*WHAT TO PRODUCE:* The data below should be printed in full, exactly, and without any of its images.

*COLLECTED DATA:*
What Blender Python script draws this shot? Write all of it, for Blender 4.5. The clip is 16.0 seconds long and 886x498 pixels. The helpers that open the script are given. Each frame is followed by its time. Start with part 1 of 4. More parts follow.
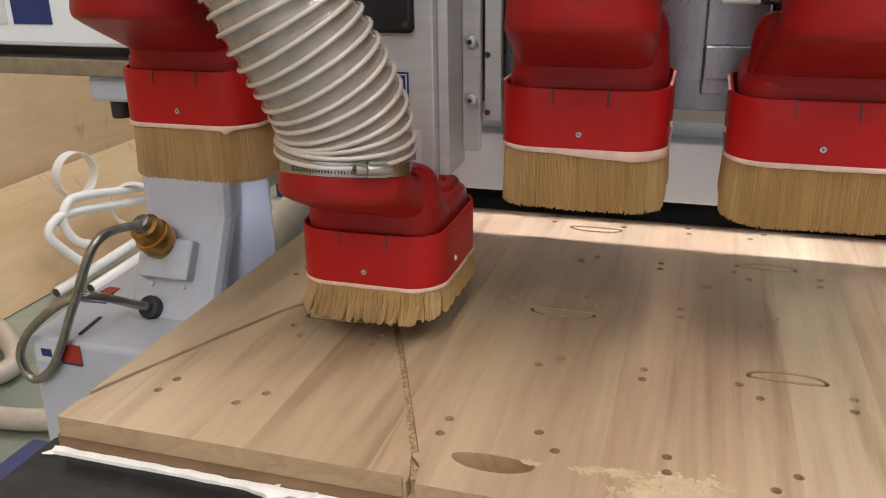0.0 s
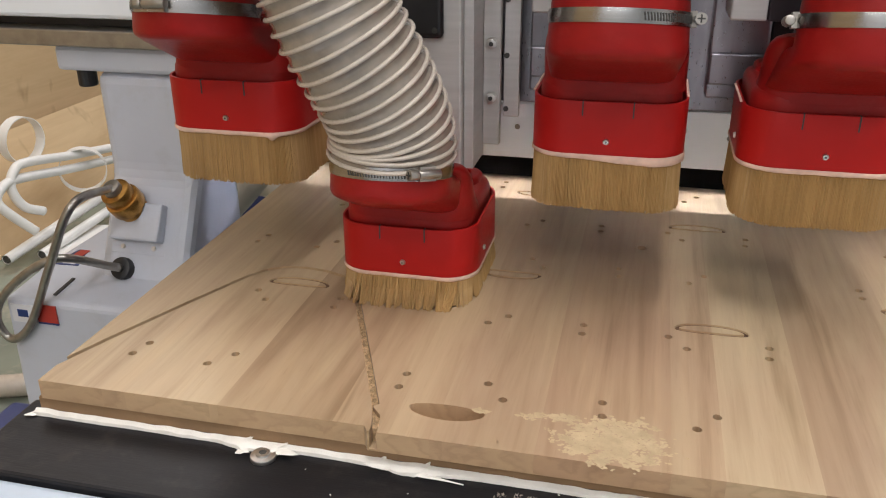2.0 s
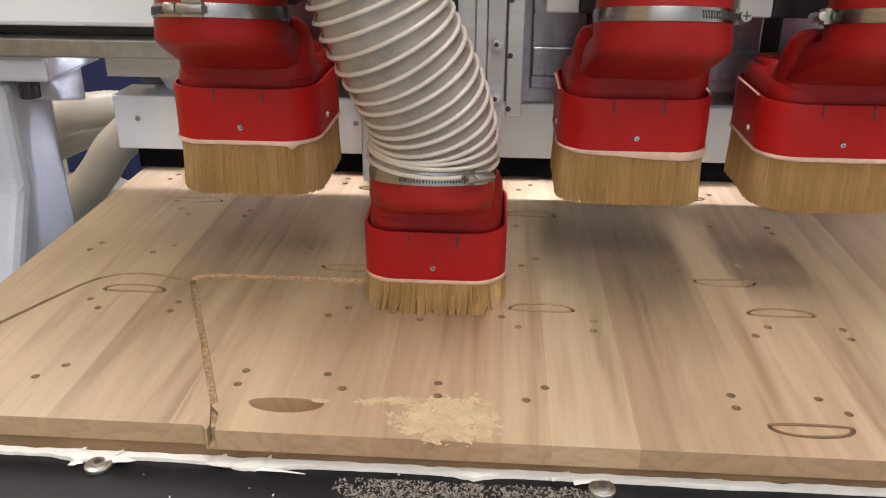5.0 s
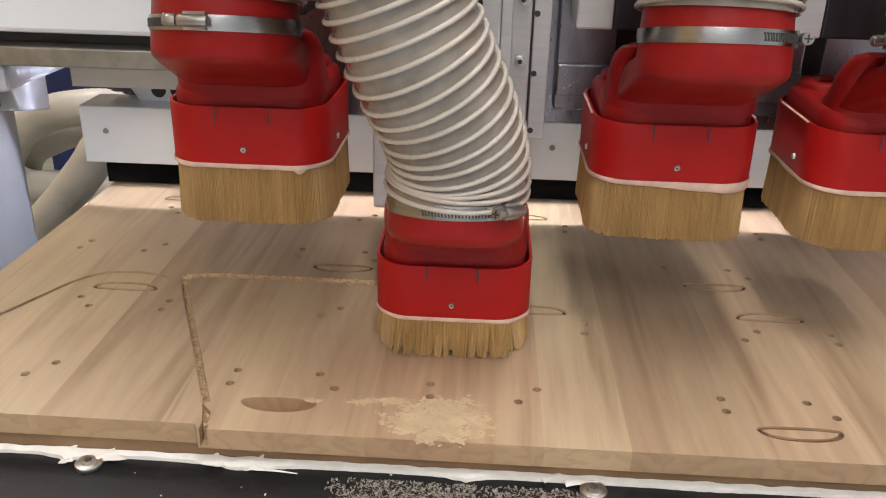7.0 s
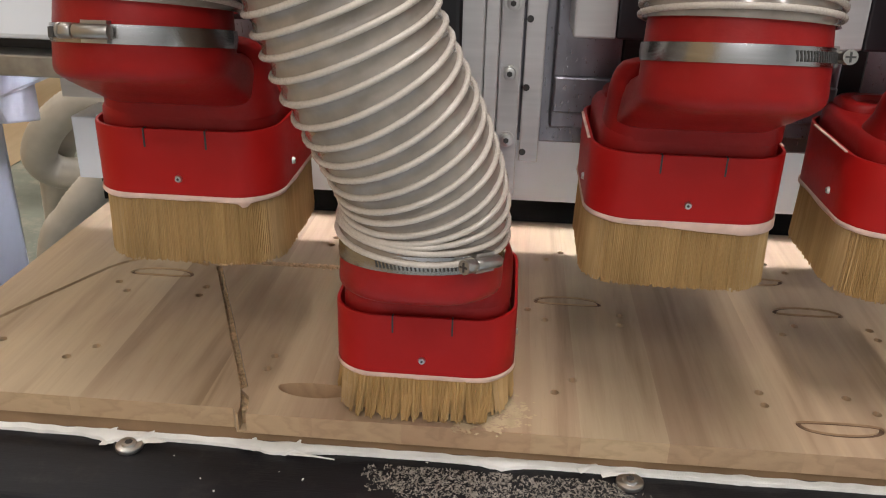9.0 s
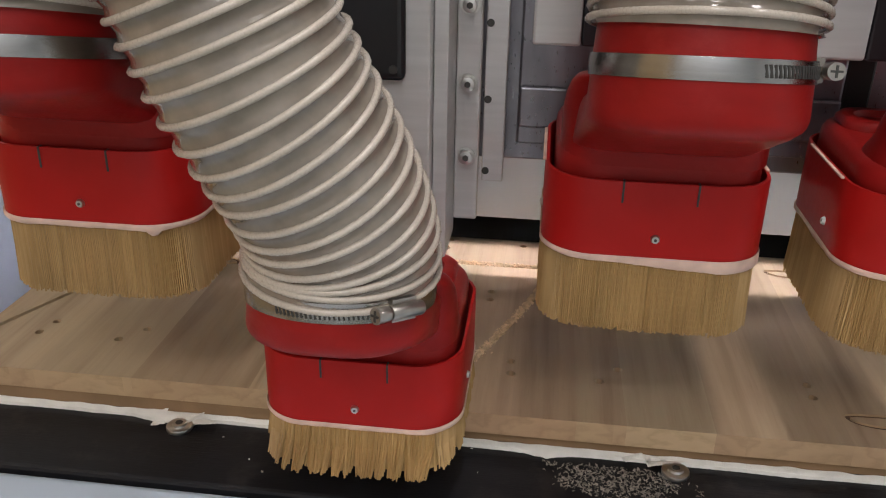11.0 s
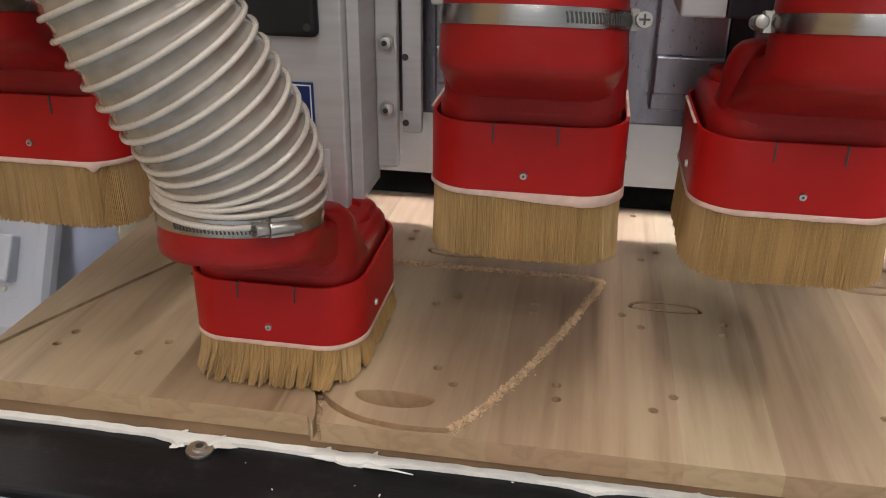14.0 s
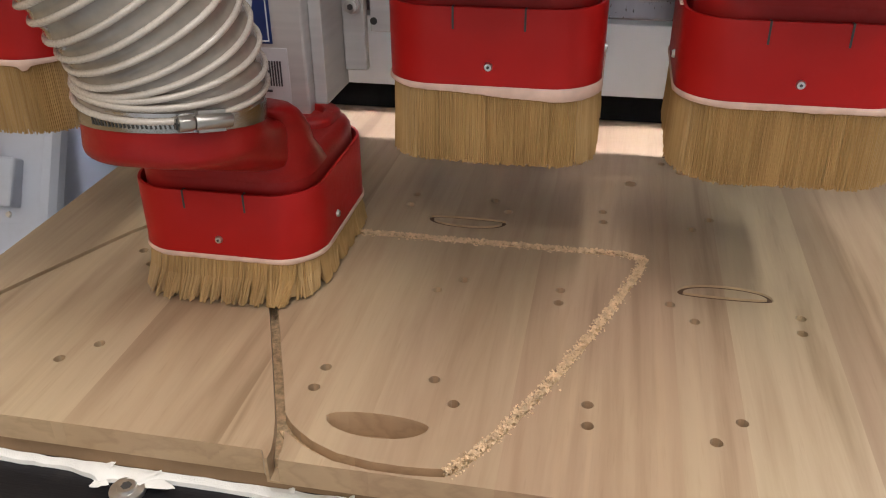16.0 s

*TASK RESULT:*
What Blender Python script draws this shot? Write all of it, for Blender 4.5. The clip is 16.0 seconds long and 886x498 pixels. The helpers that open the script are given. Each frame is followed by its time. Start with part 1 of 4. More parts follow.
0.0 s
2.0 s
5.0 s
7.0 s
9.0 s
11.0 s
14.0 s
16.0 s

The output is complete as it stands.